The academy consisted of 10 lectures, each followed by a homework task. The lectures were conducted and the homework was graded by Sofascore employees. The academy took place from March 2024 to June 2024. It was organized in a hybrid format, with lectures held in person at the Sofascore office in Zagreb, Croatia, and homework completed remotely.
Data Engineering: The goal of the assignment was to practice event-based analytics, assess data quality, and explore data pipelines using SQL. The SQL database we worked with was ClickHouse, a high-performance, open-source SQL DBMS used for OLAP (Online Analytical Processing).
Data Engineering: The goal of this task was to build an ETL pipeline using Python. The pipeline aimed to connect to a database using the Paramiko library, either download and handle data, or query data from the database. The data was then processed and stored in a new database.
Data Engineering: We delved deeper into ClickHouse, exploring Table Engines (Engine Families), Compressions and Codecs, Log Engine Families, Dictionaries, Views, Materialized Views, and Integration Engines.
Software Engineering in AI: This task involved dockerizing the second homework using Docker and Docker Compose, preparing it for both development and production environments. It was open-ended, requiring us to define the setup for each environment and the pipeline.
Data Analytics: The lectures aimed to familiarize us with growth and product metrics, conduct product analysis (product, cohort, and funnel analysis), and use Apache Superset and SQL Lab to create informative visualizations.
The task involved using the Superset visualization tool to create visualizations for product and growth metrics using SQL queries and generating a monthly report for stakeholders highlighting underlying data trends and growth metrics.
A/B Testing: The goal was to understand A/B testing, design and conduct tests, comprehend statistical significance, and interpret test results.
The homework involved performing an A/B test on groups with and without a button that was added to the test group. The task was to define the test goal, conduct the test, and analyze the results.
Predictive Analytics: The lectures covered predictive analytics, including data acquisition, modeling, and deployment. Topics included time series data, time series decomposition, time series forecasting, stationarity, differencing, ARIMA and SARIMA models, unit root testing, autoregressive models, and more.
The homework task was to create, load, decompose, and test the stationarity of a time series dataset, use ARIMA and exponential smoothing for predictions, and visualize the data using Apache Superset.
Machine Learning: The lectures aimed to understand machine learning concepts, define problems, work with Logistic Regression (OvR and OvO), Linear SVM, Random Forests, XGBoost, understand the bias-variance tradeoff, and more.
The homework task was to develop a machine learning model predicting whether a given user, described by a set of attributes, is organic or not. The data was partially labeled and uncertain, with correct labels available only for one group.
Achieved the highest F1 score here.
Machine Learning: Lectures introduced recommender systems, covering Content-based Recommendation, Collaborative Filtering, and hybrid approaches. Metrics such as Cumulative Gain (CG), Discounted Cumulative Gain (DCG), Normalized Discounted Cumulative Gain (NDCG), and Mean Average Precision (MAP) were defined.
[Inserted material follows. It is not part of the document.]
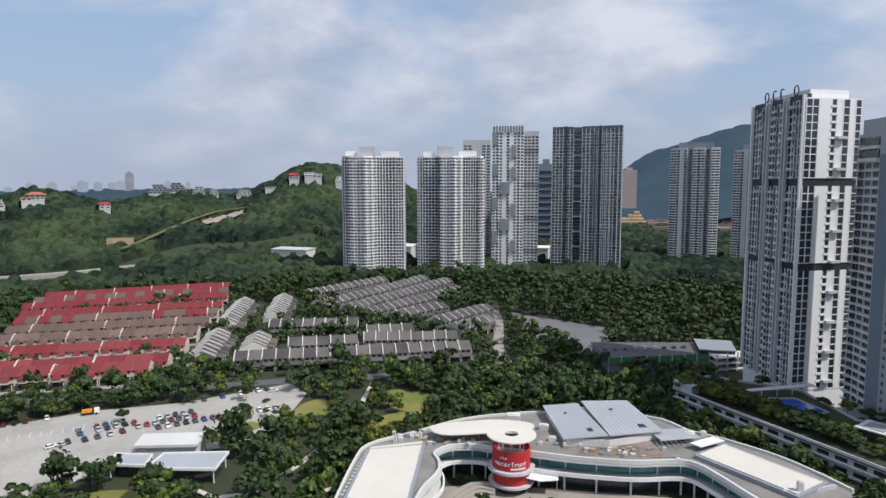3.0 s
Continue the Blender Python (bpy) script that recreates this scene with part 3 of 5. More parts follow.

The homework goal was to create personalized recommendations for football matches (events) for users over a one-week period, building our own recommender system.
Prescriptive Analytics: The lectures defined prescriptive analytics, types of models, causal modeling, treatment effects, etc.
The homework had two parts: first, writing a brief summary of findings on the correlation between the number of available sport events on a user's first day in the app and Week 4 retention. Second, writing a quarterly report to the board management explaining Q1 2023 key metrics and performance indicators, detailing which platform led to higher click-through rates and odds impressions, and rationalizing why.